5. Ephesians 3:17-19
“And I pray that you, being rooted and established in love, may have power, together with all the Lord’s holy people, to grasp how wide and long and high and deep is the love of Christ, and to know this love that surpasses knowledge.”
Paul prays this for ordinary people in a local church. He doesn’t assume they already feel secure in God’s love. He prays they would get there. The four dimensions he names (wide, long, high, deep) echo the language of Psalm 103 and Job, words used to describe things too vast to measure. Paul is saying: whatever the largest thing you can imagine is, God’s love is bigger. And yet it’s also personal enough that Paul asks God to make it real to you, specifically, in your specific life.
How God’s Love Is Different From What You’ve Known
Most human love, if we’re honest, comes with conditions. You push it far enough, it breaks. You disappoint someone enough, they leave. We tend to project that onto God without realizing it. When something goes wrong, the instinct is to assume God must be pulling back, that you’ve used up some quota of grace.
But Lamentations 3:22-23 says his mercies are “new every morning.” Not new because they ran out yesterday, but new in the way a sunrise is new: regular, faithful, and not something you did anything to earn. God’s love does not thin out over time or with repeated failure. Romans 5:8 says “while we were still sinners, Christ died for us.” Not after we cleaned up. While. The love came first.
This is why understanding scriptures about God’s love isn’t just devotional reading. It actually rewires how you relate to God. When you know in your bones that his love isn’t performance-based, you can come to him honestly. You don’t have to manage his impression of you. You can just come.
Practical Ways to Receive God’s Love This Week
Knowing about God’s love and actually receiving it are two different things. Here are a few ways to let these verses do more than inform you.
- Read John 3:16 slowly, inserting your own name. “For God so loved [your name] that he gave his one and only Son.” It sounds simple. It is simple. But it works, because the verse is personal even when we read it generically.
- Memorize Romans 8:38-39 in pieces. When anxiety or shame rises and you feel like you’ve pushed too far, let Paul’s exhaustive list run through your mind. None of those things. Not that one either.

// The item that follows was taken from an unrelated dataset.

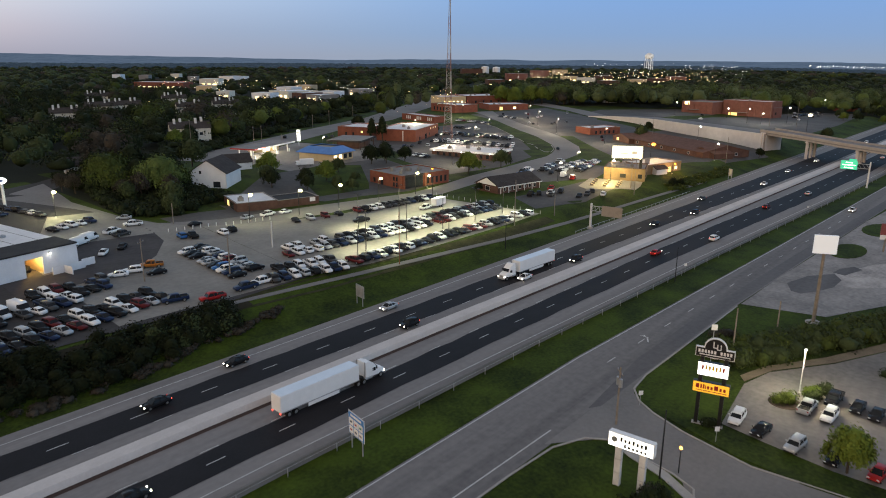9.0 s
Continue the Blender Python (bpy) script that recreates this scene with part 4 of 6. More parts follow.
tagged(link_mesh("ramp_road", bm, [OLDROAD, GRASS]), "grey ramp road rising to the overpass", "road", kind="structure")
bridge = thing("overpass", "concrete road bridge over the highway", "bridge")
part("abutment", boxed(455.4, 134.4, -0.5, 20.5, 2.4, 13.0, -9, 0.1), BARRIER, bridge, "pale concrete abutment")
part("wing_wall", boxed(444.4, 136.6, -0.5, 3.6, 2.2, 14.0, 30, 0.1), BARRIER, bridge, "pale concrete wing wall")
# underside of the near edge, from the abutment across the highway
DK = [(444.6, 138.4, 12.4), (446.4, 113, 9.9), (444, 94, 8.1), (439, 75, 7.1), (432, 52, 6.6), (420, 20, 6.3)]
DW = Vector((20.0, -2.6, 0))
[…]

- Sit with Jeremiah 31:3 in prayer. Ask God to make the word “everlasting” mean something real to you today, not just historically. Ask him to show you where he is drawing you toward himself right now.
- Journal about what love you have received from people, and then ask God where his love has looked similar, or gone further. Sometimes gratitude for human love opens a window to recognizing God’s.
A Short Prayer
Father, I want to know this love more than I know it right now. I believe you gave your Son. I believe nothing can separate me from you. But some days that feels distant, and I need it to feel near. Root me in it. Let it be the ground under everything else. When I feel forgotten or unworthy, remind me that you loved me first, and that you have not changed your mind. Amen.
The love described in these scriptures is not a feeling you have to manufacture. It is a fact you are invited to stand on. Start today, even if you only believe it a little. God’s love is strong enough to hold you while you grow into understanding it more.